__Extracted information__
start

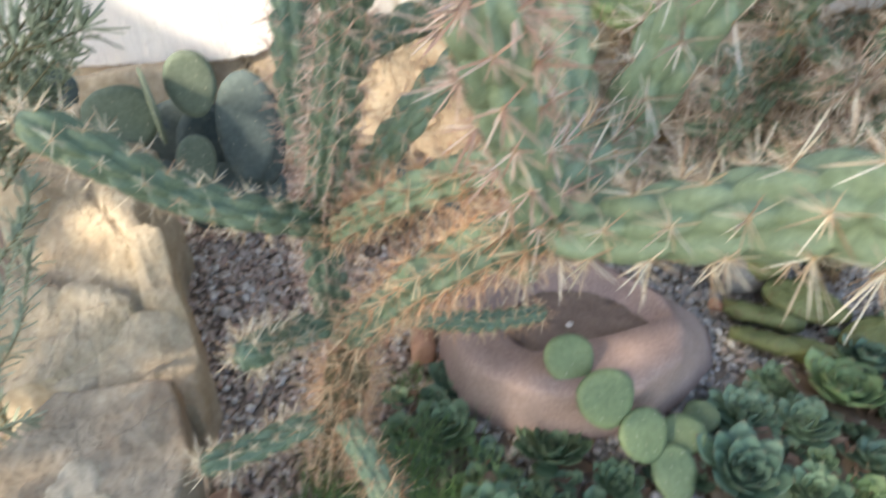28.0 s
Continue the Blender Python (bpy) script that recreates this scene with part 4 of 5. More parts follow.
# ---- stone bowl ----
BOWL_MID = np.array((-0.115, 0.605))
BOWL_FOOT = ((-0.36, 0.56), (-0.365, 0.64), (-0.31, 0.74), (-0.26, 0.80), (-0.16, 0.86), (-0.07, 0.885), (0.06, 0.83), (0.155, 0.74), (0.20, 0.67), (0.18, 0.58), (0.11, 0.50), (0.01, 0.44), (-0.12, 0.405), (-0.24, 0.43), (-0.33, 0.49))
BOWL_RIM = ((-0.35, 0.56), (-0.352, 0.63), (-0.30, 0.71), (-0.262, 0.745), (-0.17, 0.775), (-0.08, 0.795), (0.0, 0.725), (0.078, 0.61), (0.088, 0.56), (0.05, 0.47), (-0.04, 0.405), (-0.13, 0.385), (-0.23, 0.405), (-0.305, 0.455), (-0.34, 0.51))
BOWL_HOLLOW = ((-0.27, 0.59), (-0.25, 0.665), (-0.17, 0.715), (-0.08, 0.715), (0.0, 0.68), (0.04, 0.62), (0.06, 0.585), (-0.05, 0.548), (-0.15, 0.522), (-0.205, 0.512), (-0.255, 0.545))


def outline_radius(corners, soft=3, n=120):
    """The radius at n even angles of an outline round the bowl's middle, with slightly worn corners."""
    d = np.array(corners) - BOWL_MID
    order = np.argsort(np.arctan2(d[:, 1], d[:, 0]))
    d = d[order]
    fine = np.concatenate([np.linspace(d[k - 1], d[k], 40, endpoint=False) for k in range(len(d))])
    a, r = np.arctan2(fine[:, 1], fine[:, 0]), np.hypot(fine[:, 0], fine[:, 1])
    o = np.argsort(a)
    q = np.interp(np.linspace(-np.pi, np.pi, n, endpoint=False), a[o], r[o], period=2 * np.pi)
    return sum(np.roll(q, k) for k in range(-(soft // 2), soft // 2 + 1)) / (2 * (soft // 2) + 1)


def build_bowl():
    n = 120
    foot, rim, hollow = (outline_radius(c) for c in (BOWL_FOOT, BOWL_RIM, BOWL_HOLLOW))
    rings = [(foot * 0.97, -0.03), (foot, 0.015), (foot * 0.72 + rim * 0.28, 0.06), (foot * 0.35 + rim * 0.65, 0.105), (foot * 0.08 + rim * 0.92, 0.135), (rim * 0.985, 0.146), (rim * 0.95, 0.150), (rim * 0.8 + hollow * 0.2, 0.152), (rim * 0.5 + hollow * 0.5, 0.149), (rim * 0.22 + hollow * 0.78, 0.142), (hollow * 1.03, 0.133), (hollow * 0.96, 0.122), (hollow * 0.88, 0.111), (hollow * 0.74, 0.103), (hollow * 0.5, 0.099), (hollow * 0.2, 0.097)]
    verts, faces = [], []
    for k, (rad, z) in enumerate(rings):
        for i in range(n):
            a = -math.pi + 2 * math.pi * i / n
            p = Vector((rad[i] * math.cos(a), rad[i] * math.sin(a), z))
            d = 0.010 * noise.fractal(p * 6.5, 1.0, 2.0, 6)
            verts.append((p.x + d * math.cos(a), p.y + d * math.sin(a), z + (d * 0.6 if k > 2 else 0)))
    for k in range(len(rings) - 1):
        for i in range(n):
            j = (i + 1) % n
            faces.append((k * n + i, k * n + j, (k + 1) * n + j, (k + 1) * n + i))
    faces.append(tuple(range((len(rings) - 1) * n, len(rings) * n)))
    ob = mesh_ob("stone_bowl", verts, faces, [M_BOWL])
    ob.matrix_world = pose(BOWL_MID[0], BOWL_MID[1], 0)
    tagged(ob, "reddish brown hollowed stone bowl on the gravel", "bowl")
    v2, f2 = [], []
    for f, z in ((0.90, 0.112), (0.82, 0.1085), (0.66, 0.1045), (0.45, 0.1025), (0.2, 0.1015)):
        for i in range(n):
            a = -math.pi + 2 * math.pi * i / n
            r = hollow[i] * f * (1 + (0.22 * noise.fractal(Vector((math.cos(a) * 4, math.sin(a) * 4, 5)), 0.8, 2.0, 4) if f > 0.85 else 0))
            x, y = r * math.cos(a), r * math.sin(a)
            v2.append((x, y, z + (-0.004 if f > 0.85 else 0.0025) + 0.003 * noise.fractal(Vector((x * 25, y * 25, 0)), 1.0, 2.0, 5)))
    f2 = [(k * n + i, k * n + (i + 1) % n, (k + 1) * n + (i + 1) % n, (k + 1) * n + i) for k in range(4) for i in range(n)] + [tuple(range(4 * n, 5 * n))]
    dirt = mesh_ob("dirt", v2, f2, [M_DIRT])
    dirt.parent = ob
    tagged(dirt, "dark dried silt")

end
start

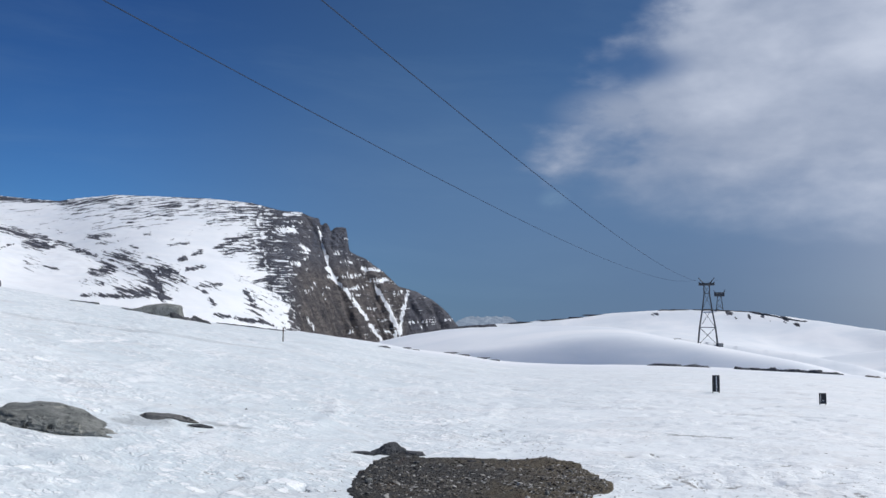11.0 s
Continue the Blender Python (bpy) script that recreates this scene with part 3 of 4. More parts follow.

end

__Problem statement__
Take the line containing "5. More parts follow." and the line containing "0.512), (-0.255, 0.545))". Write out both and all lines between, exactly, and nothing more.

__Complete answer__
Continue the Blender Python (bpy) script that recreates this scene with part 4 of 5. More parts follow.
# ---- stone bowl ----
BOWL_MID = np.array((-0.115, 0.605))
BOWL_FOOT = ((-0.36, 0.56), (-0.365, 0.64), (-0.31, 0.74), (-0.26, 0.80), (-0.16, 0.86), (-0.07, 0.885), (0.06, 0.83), (0.155, 0.74), (0.20, 0.67), (0.18, 0.58), (0.11, 0.50), (0.01, 0.44), (-0.12, 0.405), (-0.24, 0.43), (-0.33, 0.49))
BOWL_RIM = ((-0.35, 0.56), (-0.352, 0.63), (-0.30, 0.71), (-0.262, 0.745), (-0.17, 0.775), (-0.08, 0.795), (0.0, 0.725), (0.078, 0.61), (0.088, 0.56), (0.05, 0.47), (-0.04, 0.405), (-0.13, 0.385), (-0.23, 0.405), (-0.305, 0.455), (-0.34, 0.51))
BOWL_HOLLOW = ((-0.27, 0.59), (-0.25, 0.665), (-0.17, 0.715), (-0.08, 0.715), (0.0, 0.68), (0.04, 0.62), (0.06, 0.585), (-0.05, 0.548), (-0.15, 0.522), (-0.205, 0.512), (-0.255, 0.545))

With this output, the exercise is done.